Using awk to add a prefix

I wanted to dynamically run the following command against all files in a directory:

pypi-to-sqlite content.db -f /tmp/pypi-datasette-packages/packages/airtable-export.json \
-f /tmp/pypi-datasette-packages/packages/csv-diff.json \
--prefix pypi_

I can't use /tmp/pypi-datasette-packages/packages/*.json here because I need each file to be processed using the -f option.
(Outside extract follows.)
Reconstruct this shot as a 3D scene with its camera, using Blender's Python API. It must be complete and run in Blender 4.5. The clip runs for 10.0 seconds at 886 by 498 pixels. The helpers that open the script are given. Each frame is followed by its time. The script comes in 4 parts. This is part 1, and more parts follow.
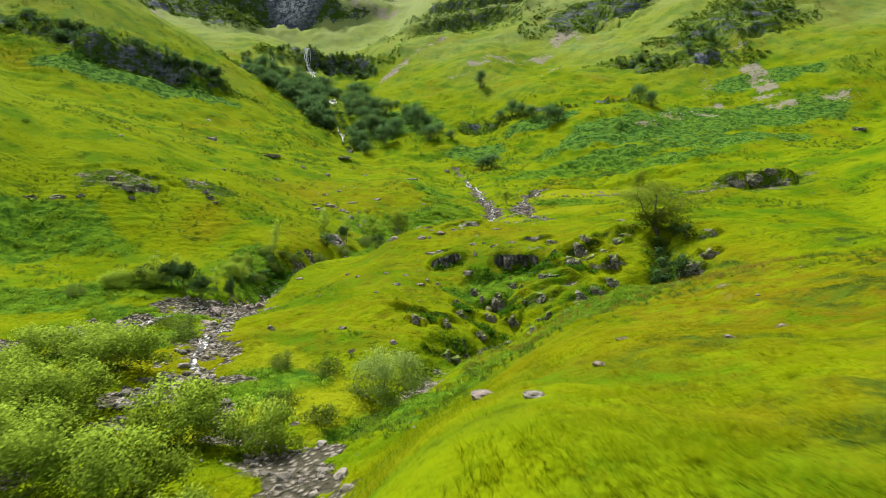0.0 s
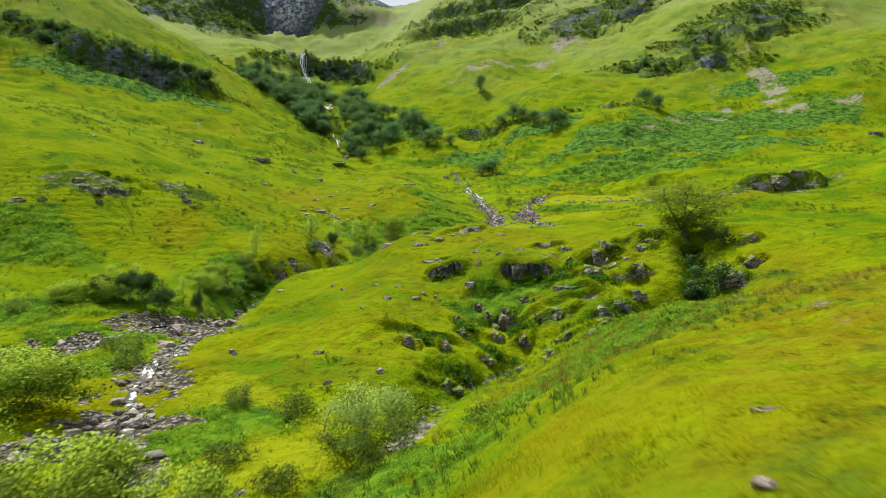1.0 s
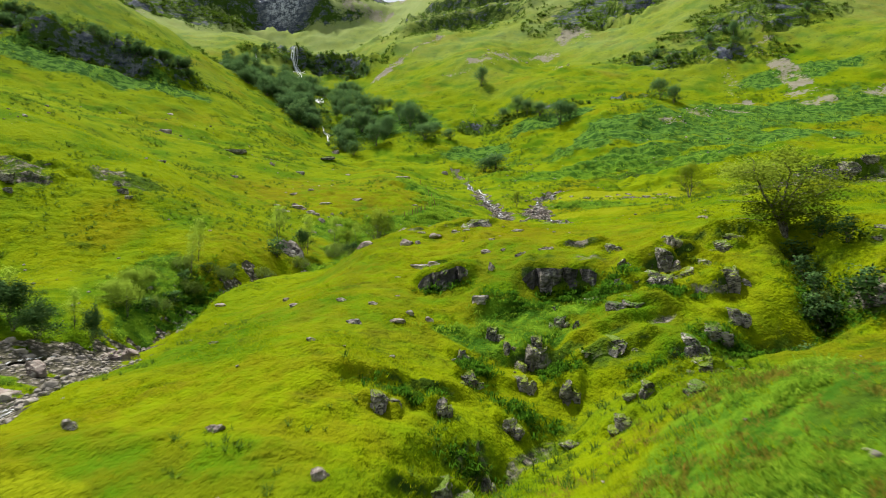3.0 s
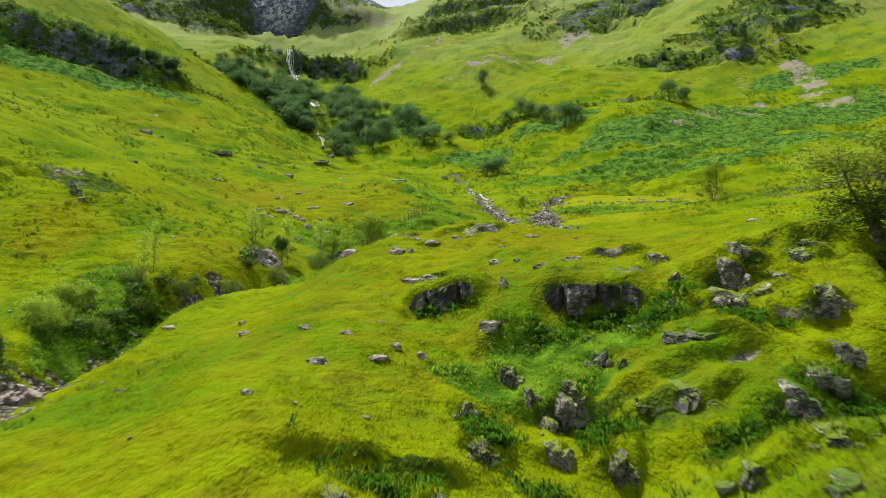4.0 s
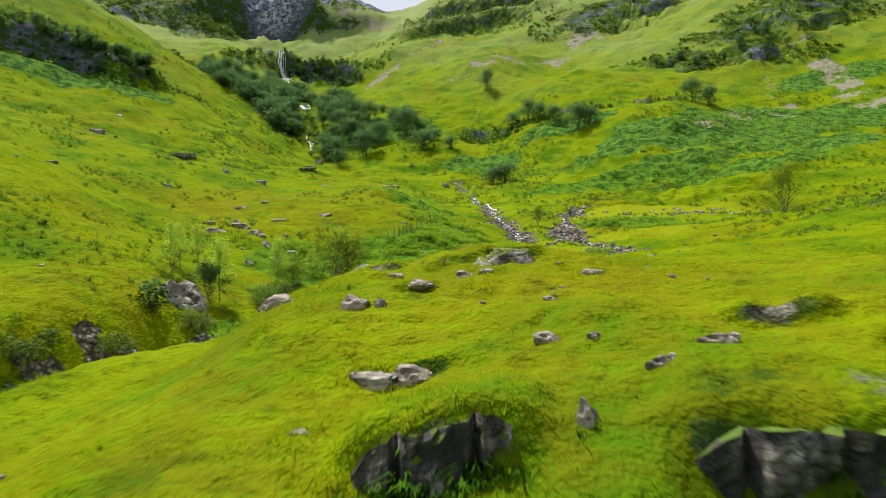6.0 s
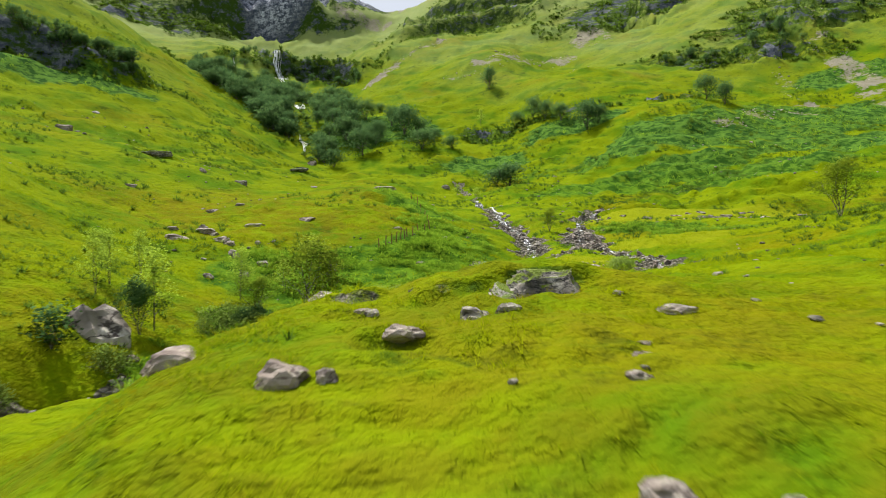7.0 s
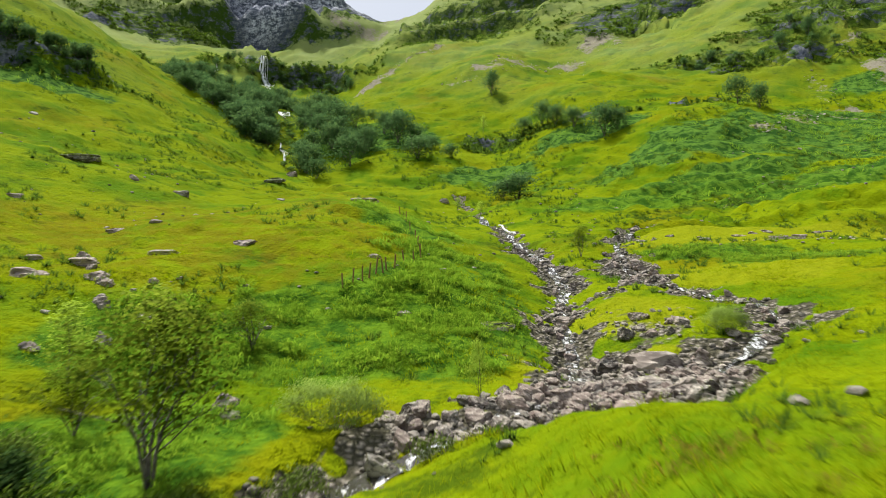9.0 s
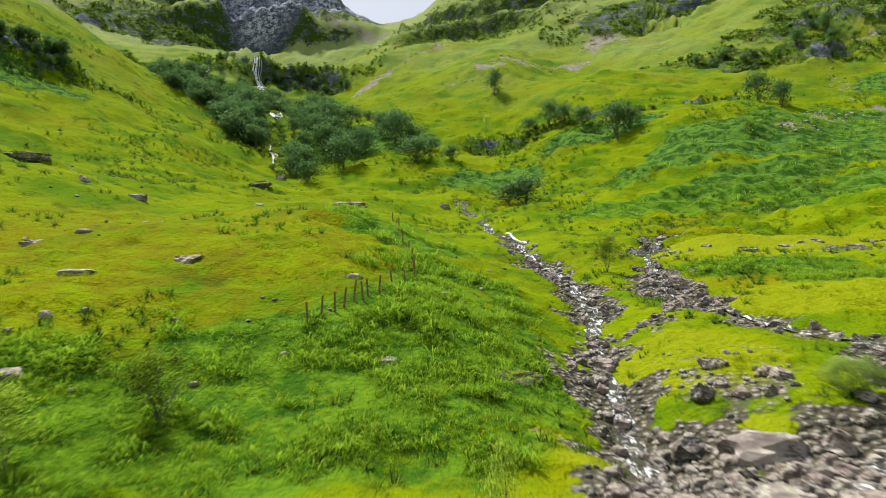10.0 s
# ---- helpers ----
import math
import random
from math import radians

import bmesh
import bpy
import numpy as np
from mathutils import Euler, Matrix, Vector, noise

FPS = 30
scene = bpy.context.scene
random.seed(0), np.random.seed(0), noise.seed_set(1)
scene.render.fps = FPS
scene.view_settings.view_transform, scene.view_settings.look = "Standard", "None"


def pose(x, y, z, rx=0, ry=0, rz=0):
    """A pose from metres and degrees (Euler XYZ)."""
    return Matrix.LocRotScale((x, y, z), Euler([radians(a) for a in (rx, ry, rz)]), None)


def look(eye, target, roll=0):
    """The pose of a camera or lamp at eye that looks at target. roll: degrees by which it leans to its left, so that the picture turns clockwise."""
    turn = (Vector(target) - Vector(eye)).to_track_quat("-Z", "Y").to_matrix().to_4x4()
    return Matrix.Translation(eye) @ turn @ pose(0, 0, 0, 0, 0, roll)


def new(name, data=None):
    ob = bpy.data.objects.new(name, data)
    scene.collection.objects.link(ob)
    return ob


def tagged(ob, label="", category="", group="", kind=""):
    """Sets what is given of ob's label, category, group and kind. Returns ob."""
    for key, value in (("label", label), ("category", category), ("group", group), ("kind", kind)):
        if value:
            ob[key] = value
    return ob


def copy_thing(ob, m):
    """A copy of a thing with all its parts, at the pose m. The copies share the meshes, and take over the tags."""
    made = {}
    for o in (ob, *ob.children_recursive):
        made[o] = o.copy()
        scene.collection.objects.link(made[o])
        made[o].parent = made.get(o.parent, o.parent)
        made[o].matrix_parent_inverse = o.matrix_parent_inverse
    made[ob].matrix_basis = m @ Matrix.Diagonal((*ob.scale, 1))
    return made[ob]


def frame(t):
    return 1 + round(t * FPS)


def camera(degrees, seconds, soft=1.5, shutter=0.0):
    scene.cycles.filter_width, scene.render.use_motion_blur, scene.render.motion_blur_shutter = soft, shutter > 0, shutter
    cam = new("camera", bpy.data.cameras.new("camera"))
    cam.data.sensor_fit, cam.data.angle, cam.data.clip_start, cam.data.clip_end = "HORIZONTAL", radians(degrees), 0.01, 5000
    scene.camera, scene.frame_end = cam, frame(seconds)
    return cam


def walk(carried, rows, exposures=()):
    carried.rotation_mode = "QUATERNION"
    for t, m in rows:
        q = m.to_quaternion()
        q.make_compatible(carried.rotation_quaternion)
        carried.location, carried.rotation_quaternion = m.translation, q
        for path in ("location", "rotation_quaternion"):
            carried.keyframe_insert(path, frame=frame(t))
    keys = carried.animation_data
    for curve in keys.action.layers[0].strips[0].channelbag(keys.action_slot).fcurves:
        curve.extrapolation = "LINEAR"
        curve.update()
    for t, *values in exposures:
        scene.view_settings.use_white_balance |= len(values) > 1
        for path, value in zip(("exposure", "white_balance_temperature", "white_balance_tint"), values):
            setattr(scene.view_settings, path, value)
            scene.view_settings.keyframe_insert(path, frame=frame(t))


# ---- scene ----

I found a solution using awk. The awk program '{print "-f "$0}' adds a prefix to the input, for example:

% echo "blah" | awk '{print "-f "$0}'      
-f blah

I wanted that trailing backslash too, so I used this:

{print "-f "$0 " \\"}

Piping to awk works, so I combined that with ls ../*.json like so:

% ls /tmp/pypi-datasette-packages/packages/*.json | awk '{print "-f "$0 " \\"}' 
-f /tmp/pypi-datasette-packages/packages/airtable-export.json \
-f /tmp/pypi-datasette-packages/packages/csv-diff.json \
-f /tmp/pypi-datasette-packages/packages/csvs-to-sqlite.json \

Then I used eval to execute the command. The full recipe looks like this:

args=$(ls /tmp/pypi-datasette-packages/packages/*.json | awk '{print "-f "$0 " \\"}')
eval "pypi-to-sqlite content.db $args
--prefix pypi_"

Full details in datasette.io issue 98.